28. Februar – Der Baum

Es war einmal ein großer Baum, der stand ganz allein auf einem Hügel. Um ihn herum gab es nur Wiese und Felsen. Der Baum war groß gewachsen.

Er hatte den Stürmen getrotzt. Seine Wurzeln hatte er tief in die Flanken des Hügels eingegraben. Er hatte sie um die Felsen geschlungen und so Anker geworfen wie ein mächtiges Schiff im Ozean.

Zwei Mal hatte der Blitz in ihn eingeschlagen. Das hatte seine Krone gespalten, aber er war dennoch weiter gewachsen. Und nur wenn man genau schaute, sah man die Narben seines Alters und seines langen Lebens.

So stand der Baum dort auf dem Hügel mächtig und auch ein bisschen einsam. Er konnte nur allein im Wind rauschen und dem Tröpfeln des Regens auf seinen Blättern lauschen. Kein anderer Baum lehnte sich an ihn oder wetteiferte mit ihm um den besten Platz an der Sonne. Nur manchmal flüsterten die Gräser dem alten Baum etwas zu.

29. Juli – Philosophie mit Wald

Im dichten Wald herrscht ein ständiges Zwielicht, manchmal unterbrochen von ein paar Sonnenflecken.

Die großen Bäume wetteifern um den besten Platz an der Sonne, recken sich in die Höhe und wachen eifersüchtig darüber, dass kein anderer Baum sich zu nah bei ihnen breitmacht. Sie brauchen den Raum um sich, die Sonne, das Wasser, die Mineralien, die Tiere, einige Pflanzen – aber bloß keine anderen Bäume zu nah auf der Pelle. Es ist doch ohnehin schon voll hier.

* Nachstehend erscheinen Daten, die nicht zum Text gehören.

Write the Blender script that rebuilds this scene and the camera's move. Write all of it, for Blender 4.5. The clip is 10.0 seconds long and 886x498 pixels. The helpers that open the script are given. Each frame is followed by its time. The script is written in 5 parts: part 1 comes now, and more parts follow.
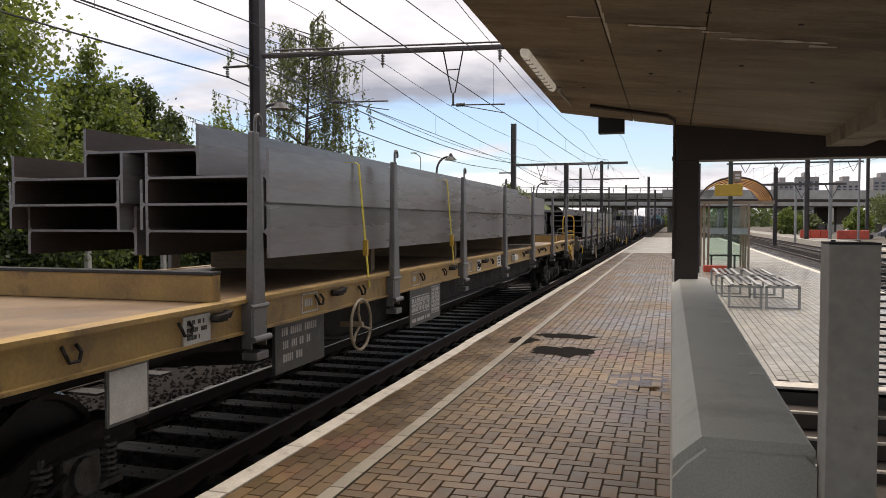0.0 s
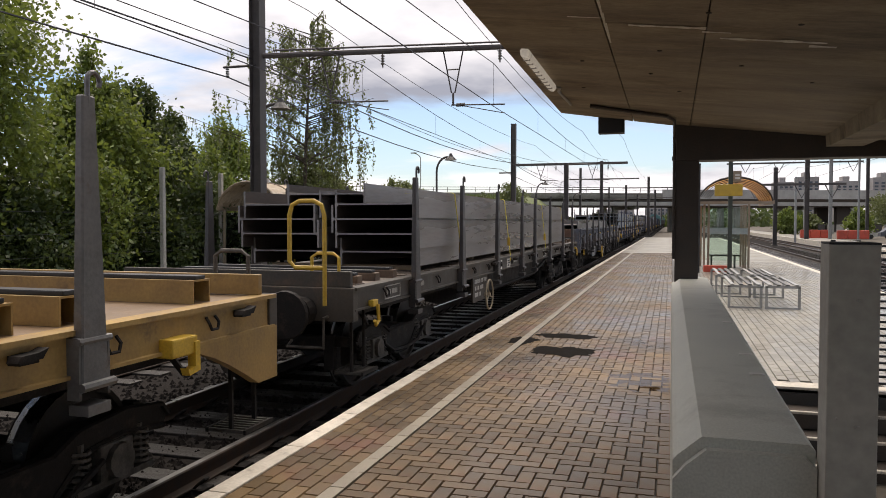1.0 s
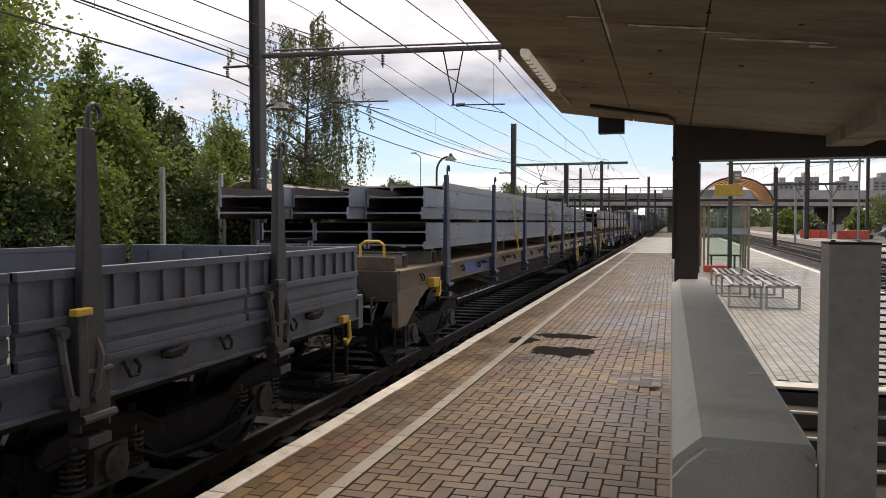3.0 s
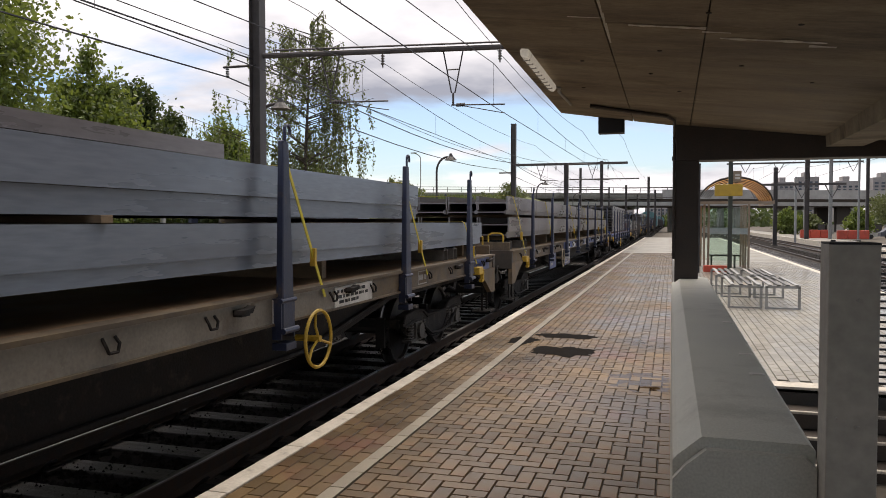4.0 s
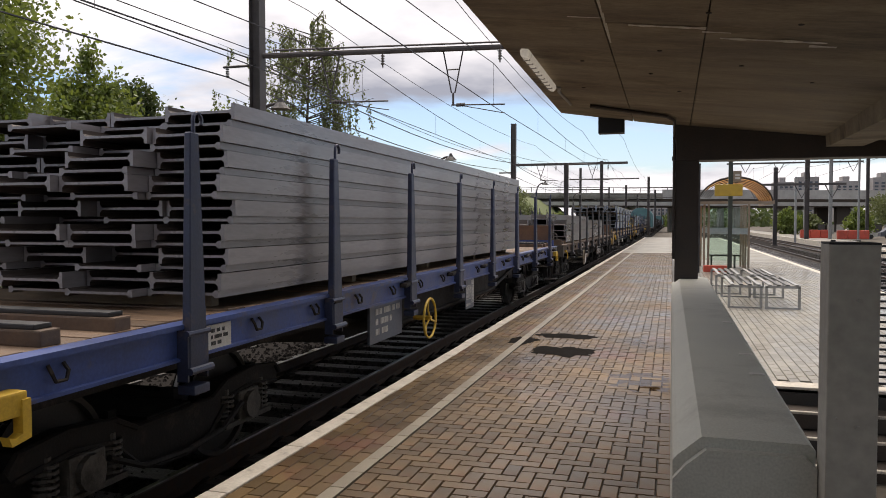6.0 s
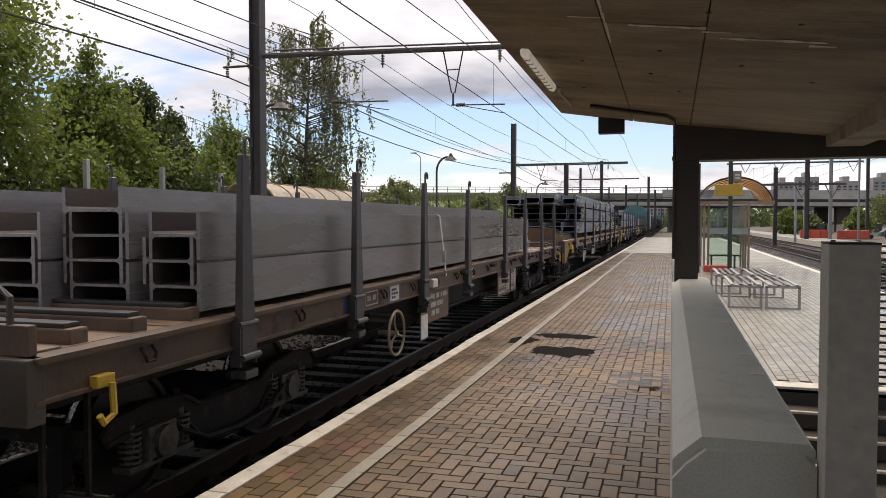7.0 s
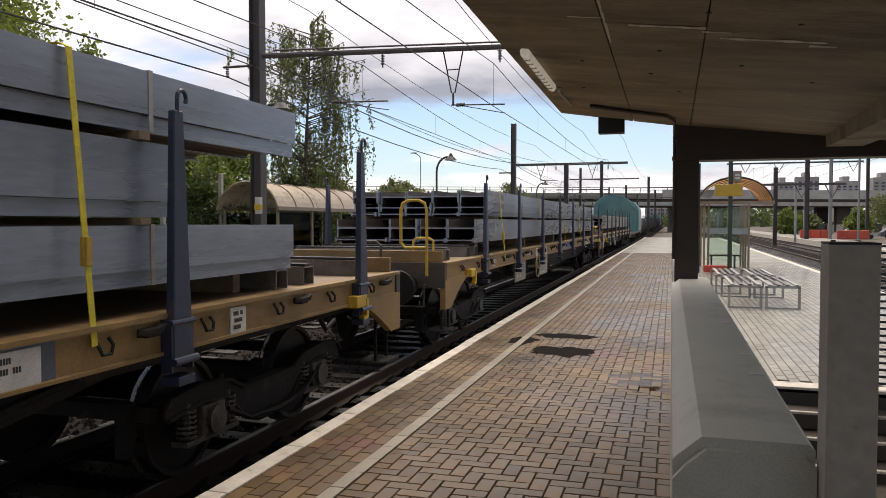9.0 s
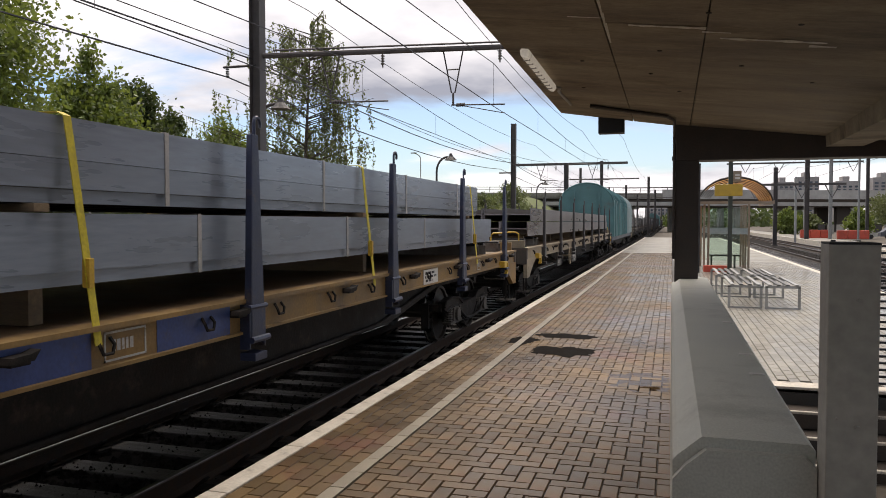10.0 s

Ab und zu schubsen und rangeln die Bäume um ein paar Zentimeter mehr. Wir Menschen können das nur nicht sehen, weil das viel, viel zu langsam für unsere schnelle Lebensweise geschieht.

Natürlich könnten wir uns neben einen Baum setzen, um ihm beim Wachsen zuzuschauen. Aber der ist ja immer noch ein Halbstarker, während wir schon alle Zähne und Haare verloren haben und unser letztes Gebet sprechen.

Mit anderen Worten: Keine Chance, sich wirklich in den Baum hineinzufühlen, der seit langer, langer Zeit auf dieser Welt nichts weiter tut als Einatmen, Ausatmen, Wachsen und Gedeihen und seinen Platz behaupten. Er macht also das Gleiche wie du und ich – nur auf seine Art.